Start
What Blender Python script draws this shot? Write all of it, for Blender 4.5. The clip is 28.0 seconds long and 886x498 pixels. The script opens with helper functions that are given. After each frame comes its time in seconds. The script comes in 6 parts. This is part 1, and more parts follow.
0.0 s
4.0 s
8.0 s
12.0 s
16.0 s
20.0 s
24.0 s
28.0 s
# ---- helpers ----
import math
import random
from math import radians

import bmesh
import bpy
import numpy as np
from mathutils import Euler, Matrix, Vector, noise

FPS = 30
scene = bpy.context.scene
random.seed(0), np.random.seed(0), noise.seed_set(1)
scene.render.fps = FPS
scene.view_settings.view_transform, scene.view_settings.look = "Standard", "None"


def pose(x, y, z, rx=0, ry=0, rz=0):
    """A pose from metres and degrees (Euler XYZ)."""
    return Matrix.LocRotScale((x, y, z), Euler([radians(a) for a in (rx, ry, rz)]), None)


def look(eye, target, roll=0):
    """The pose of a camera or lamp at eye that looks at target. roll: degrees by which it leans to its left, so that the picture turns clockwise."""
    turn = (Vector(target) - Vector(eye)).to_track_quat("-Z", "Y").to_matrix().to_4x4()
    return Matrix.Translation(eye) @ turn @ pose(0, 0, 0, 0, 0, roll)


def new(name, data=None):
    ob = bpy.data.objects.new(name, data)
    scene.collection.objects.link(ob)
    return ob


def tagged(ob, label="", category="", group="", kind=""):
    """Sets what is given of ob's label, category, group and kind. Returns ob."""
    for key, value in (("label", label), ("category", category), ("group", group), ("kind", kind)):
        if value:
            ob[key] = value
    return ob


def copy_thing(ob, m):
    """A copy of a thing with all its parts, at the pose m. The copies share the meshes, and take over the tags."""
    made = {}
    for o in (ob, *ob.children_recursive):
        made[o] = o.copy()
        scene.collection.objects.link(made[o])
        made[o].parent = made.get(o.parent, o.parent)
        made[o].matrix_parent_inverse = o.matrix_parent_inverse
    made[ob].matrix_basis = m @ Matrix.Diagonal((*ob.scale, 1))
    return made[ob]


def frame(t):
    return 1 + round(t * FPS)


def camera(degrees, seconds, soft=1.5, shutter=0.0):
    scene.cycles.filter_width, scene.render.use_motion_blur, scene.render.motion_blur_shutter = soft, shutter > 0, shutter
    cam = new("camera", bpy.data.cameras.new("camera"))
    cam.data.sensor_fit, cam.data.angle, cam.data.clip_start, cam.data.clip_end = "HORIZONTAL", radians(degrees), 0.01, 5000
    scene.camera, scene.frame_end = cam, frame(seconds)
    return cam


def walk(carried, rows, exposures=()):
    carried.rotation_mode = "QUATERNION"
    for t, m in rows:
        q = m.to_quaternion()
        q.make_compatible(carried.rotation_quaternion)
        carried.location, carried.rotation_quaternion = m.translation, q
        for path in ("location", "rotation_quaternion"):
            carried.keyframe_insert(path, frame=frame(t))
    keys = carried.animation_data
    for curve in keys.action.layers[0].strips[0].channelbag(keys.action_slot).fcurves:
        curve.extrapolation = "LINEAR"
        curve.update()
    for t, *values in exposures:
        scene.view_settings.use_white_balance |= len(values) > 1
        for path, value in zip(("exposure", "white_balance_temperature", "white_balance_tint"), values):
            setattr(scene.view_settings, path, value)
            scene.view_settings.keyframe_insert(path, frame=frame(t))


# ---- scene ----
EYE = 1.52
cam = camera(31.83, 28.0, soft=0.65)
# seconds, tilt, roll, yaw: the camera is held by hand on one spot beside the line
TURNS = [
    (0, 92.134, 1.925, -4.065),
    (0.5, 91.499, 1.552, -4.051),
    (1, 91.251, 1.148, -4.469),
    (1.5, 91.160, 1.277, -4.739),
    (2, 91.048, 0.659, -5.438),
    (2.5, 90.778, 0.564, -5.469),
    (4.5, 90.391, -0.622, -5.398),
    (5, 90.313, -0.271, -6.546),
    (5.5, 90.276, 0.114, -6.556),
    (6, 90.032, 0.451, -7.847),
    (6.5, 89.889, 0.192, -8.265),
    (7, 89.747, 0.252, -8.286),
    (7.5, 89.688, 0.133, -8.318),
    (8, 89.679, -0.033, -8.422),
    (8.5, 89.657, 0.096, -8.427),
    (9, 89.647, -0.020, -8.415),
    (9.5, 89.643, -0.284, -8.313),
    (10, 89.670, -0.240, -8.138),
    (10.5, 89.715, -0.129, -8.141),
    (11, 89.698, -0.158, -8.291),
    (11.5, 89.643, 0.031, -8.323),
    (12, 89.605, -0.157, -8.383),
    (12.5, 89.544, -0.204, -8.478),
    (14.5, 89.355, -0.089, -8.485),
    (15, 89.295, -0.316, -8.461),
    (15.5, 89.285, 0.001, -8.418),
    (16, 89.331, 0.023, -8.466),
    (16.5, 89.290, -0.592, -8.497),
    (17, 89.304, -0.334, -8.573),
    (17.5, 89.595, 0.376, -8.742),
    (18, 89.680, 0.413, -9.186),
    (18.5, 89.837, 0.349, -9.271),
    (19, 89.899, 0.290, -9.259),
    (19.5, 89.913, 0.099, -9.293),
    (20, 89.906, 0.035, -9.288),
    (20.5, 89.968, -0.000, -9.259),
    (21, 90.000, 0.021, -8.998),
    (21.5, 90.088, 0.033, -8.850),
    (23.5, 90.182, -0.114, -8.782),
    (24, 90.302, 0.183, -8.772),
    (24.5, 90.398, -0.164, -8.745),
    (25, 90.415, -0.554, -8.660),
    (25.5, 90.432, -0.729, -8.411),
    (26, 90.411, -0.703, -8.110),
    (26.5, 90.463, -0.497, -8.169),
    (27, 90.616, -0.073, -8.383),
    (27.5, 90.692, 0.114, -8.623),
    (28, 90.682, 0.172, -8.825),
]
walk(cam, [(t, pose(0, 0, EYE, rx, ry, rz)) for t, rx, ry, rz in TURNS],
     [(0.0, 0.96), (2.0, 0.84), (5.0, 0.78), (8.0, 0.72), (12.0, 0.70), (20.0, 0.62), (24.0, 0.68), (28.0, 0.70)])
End
Start
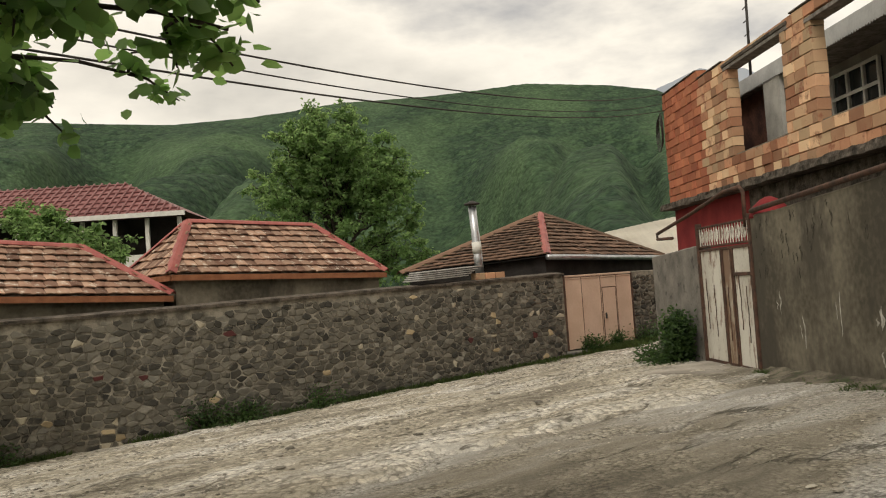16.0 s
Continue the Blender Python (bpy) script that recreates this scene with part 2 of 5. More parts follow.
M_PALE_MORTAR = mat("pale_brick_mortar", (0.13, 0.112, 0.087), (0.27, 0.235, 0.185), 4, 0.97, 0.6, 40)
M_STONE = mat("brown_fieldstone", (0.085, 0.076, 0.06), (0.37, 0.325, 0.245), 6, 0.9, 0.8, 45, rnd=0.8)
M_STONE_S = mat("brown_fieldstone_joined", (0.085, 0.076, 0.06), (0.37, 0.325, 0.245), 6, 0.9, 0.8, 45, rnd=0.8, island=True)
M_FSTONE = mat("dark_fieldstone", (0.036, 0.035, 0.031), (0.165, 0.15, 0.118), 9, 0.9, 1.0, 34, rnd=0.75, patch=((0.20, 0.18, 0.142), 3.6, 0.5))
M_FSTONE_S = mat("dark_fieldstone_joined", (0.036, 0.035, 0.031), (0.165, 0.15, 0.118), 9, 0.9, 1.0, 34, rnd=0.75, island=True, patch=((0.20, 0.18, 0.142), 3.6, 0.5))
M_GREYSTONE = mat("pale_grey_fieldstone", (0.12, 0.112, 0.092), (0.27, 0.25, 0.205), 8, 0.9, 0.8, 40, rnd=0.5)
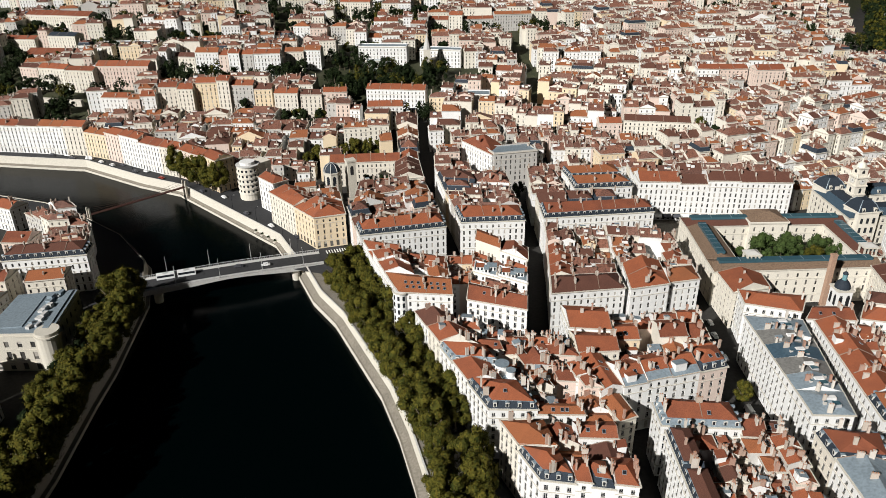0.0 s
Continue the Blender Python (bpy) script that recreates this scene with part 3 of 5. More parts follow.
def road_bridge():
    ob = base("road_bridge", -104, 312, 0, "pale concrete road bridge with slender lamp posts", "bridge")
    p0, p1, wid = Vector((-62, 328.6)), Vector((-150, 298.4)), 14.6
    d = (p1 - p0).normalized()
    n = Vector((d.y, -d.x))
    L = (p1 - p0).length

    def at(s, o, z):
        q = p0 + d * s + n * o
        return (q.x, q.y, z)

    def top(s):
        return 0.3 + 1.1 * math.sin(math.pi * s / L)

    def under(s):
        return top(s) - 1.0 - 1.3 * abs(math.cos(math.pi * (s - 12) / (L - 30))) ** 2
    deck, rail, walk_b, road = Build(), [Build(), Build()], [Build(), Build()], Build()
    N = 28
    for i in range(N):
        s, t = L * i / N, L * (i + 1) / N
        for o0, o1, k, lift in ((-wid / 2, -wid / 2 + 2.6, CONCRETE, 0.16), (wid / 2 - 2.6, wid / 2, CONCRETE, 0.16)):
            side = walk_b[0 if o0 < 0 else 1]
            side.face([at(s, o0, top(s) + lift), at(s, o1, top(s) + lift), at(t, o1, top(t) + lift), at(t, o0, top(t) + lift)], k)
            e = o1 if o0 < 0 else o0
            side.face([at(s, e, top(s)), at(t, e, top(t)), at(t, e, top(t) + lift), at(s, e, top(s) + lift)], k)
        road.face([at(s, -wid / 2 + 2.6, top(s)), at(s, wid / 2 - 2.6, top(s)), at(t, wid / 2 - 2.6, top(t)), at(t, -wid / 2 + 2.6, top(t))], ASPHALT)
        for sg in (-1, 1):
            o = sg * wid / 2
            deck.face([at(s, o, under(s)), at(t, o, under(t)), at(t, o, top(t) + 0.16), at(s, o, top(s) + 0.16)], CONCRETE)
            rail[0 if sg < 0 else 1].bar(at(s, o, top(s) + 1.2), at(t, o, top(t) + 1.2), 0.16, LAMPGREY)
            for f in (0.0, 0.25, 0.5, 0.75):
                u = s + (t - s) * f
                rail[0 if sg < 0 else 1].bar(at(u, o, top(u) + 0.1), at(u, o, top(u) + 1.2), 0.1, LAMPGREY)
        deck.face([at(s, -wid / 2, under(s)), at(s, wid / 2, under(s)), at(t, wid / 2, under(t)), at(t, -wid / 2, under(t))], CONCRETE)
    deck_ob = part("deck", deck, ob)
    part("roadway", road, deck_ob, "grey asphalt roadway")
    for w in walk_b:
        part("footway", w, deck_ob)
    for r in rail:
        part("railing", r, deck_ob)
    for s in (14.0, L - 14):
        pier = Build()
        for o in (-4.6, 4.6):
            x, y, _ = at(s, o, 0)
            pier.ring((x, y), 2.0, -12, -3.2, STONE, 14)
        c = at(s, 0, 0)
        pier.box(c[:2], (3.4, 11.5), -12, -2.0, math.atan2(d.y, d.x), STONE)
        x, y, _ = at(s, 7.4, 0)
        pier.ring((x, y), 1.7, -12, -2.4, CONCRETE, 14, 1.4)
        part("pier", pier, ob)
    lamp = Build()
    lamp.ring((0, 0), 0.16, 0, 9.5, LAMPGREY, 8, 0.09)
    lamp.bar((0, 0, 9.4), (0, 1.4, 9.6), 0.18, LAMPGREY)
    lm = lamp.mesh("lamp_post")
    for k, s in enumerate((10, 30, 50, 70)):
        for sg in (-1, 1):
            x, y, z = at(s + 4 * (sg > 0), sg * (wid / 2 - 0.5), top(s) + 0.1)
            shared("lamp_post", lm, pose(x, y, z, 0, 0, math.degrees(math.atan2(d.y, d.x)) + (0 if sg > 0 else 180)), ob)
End
▶ _Requirements_: Repeat exactly the lines running from the one with "3 of 5. More parts follow." through the one with "return 0.3 +", both included.

▶ _Full answer_:
Continue the Blender Python (bpy) script that recreates this scene with part 3 of 5. More parts follow.
def road_bridge():
    ob = base("road_bridge", -104, 312, 0, "pale concrete road bridge with slender lamp posts", "bridge")
    p0, p1, wid = Vector((-62, 328.6)), Vector((-150, 298.4)), 14.6
    d = (p1 - p0).normalized()
    n = Vector((d.y, -d.x))
    L = (p1 - p0).length

    def at(s, o, z):
        q = p0 + d * s + n * o
        return (q.x, q.y, z)

    def top(s):
        return 0.3 + 1.1 * math.sin(math.pi * s / L)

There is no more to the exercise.